Task brief: In how many lines does the string "random" appear? Answer with the number only.
— START Information supplied —
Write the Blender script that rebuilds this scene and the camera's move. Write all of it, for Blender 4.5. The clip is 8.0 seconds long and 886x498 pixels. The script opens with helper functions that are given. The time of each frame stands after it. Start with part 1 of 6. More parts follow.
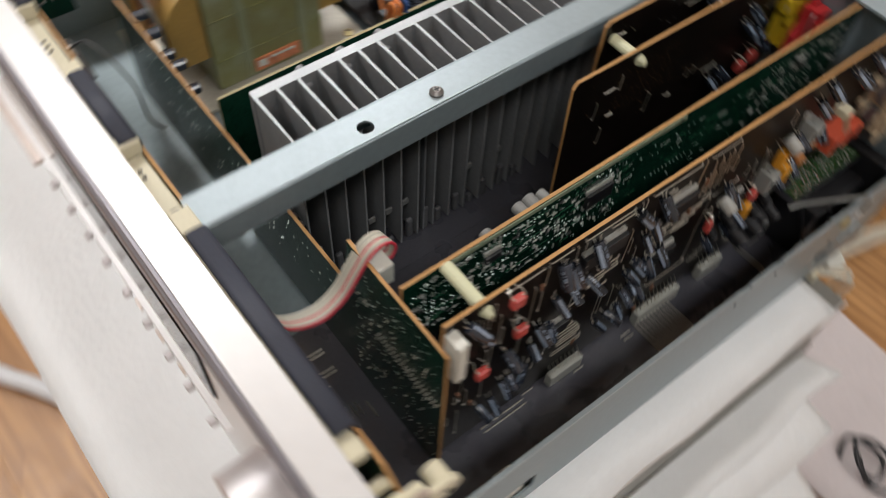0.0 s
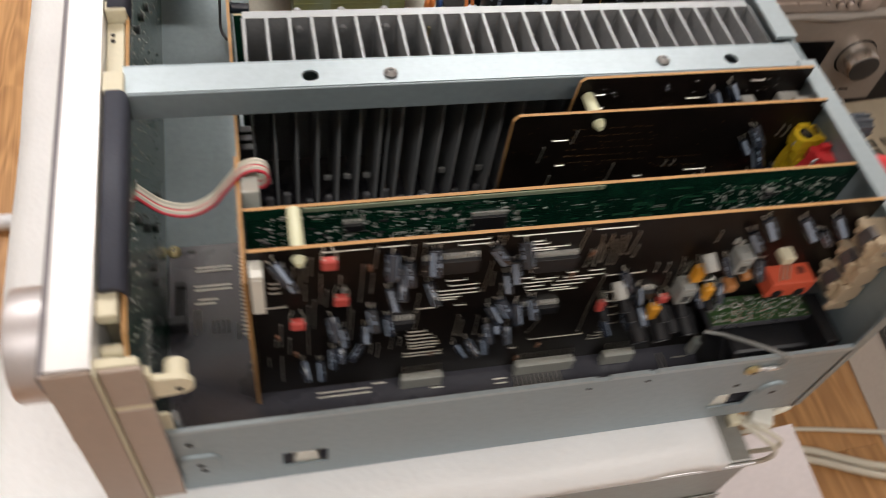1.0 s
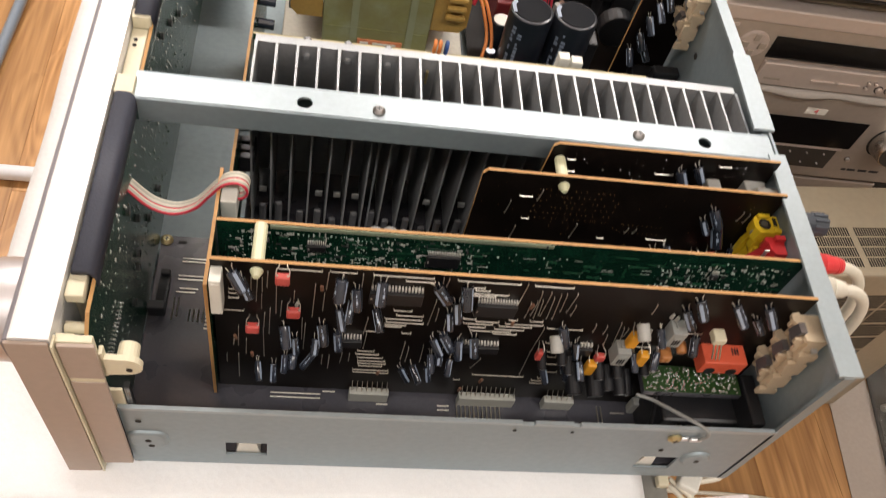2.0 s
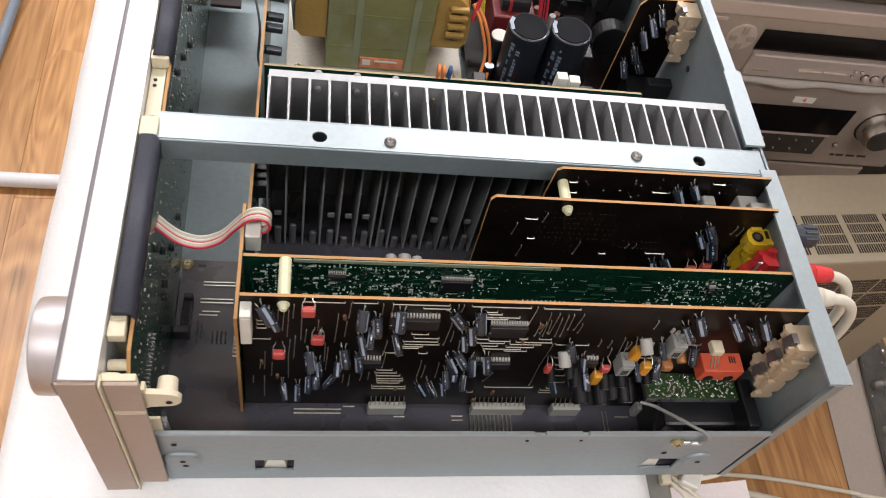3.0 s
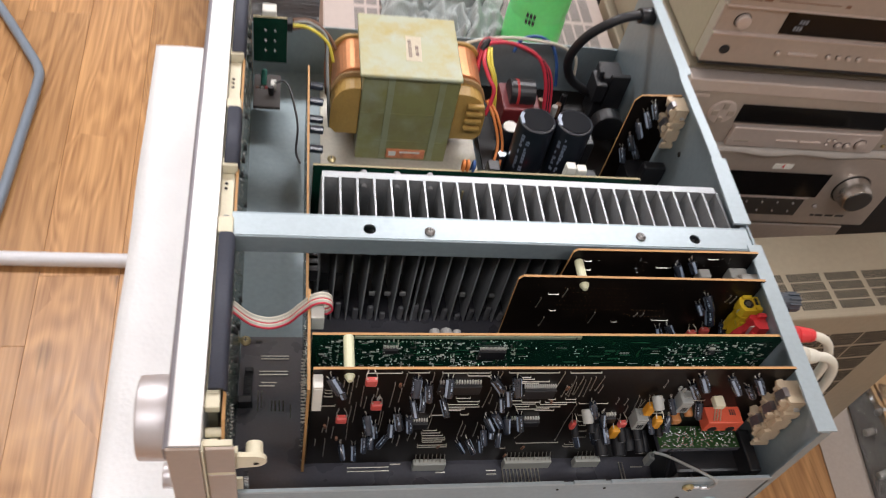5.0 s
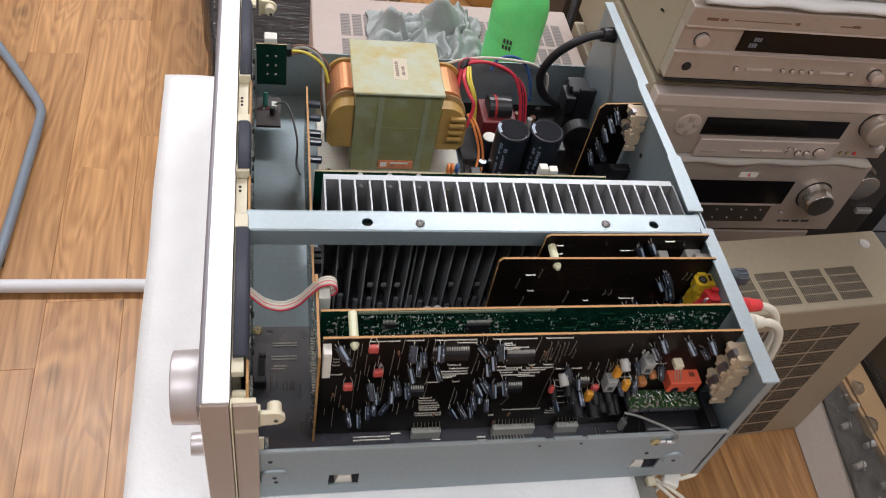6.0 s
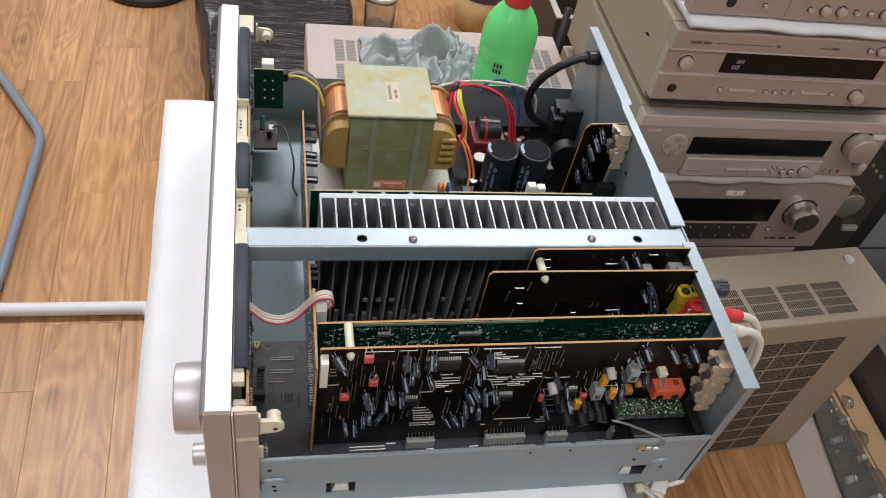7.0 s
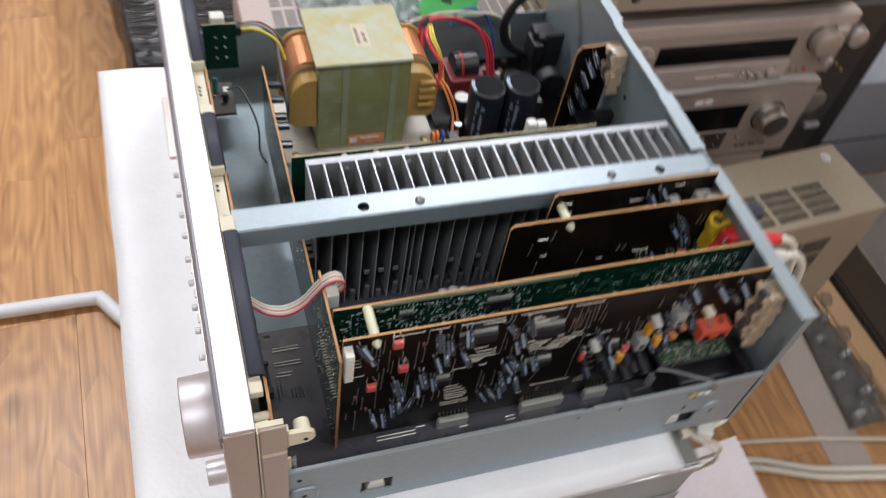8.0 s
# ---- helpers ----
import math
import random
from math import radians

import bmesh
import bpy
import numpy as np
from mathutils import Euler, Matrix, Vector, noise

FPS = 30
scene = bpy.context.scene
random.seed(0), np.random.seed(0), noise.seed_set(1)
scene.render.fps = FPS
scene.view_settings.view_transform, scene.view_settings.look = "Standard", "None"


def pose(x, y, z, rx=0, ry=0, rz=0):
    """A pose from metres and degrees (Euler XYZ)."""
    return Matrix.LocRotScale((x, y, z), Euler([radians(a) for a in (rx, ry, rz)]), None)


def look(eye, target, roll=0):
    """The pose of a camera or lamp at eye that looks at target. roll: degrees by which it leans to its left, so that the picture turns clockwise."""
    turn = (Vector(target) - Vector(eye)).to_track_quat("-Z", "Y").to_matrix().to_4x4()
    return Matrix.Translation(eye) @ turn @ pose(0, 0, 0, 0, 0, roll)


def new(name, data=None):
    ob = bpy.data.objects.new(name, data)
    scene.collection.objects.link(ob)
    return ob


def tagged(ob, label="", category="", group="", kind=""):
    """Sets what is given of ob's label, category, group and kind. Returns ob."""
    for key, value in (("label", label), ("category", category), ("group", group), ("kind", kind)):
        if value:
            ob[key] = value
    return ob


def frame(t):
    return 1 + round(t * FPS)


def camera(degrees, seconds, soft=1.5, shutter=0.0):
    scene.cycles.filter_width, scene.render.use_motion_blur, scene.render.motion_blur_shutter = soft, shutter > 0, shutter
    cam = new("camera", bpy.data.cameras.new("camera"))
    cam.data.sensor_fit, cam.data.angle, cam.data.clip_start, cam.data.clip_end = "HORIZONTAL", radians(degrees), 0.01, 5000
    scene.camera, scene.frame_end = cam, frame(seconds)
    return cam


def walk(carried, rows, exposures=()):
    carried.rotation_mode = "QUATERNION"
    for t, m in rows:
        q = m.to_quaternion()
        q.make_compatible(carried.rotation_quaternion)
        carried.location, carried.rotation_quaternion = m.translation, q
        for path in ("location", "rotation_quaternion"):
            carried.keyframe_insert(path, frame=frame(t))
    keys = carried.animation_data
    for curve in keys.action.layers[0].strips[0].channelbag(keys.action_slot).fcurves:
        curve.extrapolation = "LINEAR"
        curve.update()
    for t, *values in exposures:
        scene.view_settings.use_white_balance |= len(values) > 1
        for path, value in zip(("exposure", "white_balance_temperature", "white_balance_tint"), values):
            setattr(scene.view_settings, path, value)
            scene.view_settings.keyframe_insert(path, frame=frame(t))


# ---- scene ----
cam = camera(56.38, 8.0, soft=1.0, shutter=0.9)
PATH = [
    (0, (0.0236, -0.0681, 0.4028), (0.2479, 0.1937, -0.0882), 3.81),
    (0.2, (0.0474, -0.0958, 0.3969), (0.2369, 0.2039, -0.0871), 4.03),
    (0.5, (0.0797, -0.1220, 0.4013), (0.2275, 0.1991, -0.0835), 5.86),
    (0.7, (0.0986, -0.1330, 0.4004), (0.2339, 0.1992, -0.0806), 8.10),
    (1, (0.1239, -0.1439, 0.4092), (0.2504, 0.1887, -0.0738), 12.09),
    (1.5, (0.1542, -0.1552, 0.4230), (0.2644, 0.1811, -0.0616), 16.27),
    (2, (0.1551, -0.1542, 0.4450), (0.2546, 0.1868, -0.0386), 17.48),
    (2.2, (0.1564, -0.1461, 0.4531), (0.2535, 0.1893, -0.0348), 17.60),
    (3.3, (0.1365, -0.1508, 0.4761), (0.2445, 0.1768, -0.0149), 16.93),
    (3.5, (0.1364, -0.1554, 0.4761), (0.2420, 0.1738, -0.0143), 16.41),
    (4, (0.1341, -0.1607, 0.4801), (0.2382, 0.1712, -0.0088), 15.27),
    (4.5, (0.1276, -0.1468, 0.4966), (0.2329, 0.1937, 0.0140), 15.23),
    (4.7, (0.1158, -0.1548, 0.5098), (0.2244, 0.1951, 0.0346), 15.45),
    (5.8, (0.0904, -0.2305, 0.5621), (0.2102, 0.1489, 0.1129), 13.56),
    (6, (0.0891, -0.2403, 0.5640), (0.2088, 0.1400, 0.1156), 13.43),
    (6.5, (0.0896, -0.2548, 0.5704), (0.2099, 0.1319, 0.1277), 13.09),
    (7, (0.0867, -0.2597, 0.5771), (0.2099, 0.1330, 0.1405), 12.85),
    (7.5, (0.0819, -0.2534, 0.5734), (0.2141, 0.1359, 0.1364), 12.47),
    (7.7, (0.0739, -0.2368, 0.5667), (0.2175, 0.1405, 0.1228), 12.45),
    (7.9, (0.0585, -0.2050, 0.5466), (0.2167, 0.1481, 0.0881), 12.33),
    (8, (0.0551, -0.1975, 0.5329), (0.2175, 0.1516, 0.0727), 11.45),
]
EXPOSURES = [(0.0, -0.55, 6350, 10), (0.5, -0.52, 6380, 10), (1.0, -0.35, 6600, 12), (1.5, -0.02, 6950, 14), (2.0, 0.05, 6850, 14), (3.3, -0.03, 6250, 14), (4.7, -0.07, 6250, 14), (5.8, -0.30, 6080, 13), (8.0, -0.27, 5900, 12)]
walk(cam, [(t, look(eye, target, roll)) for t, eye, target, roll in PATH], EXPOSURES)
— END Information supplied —
Exercise result: 2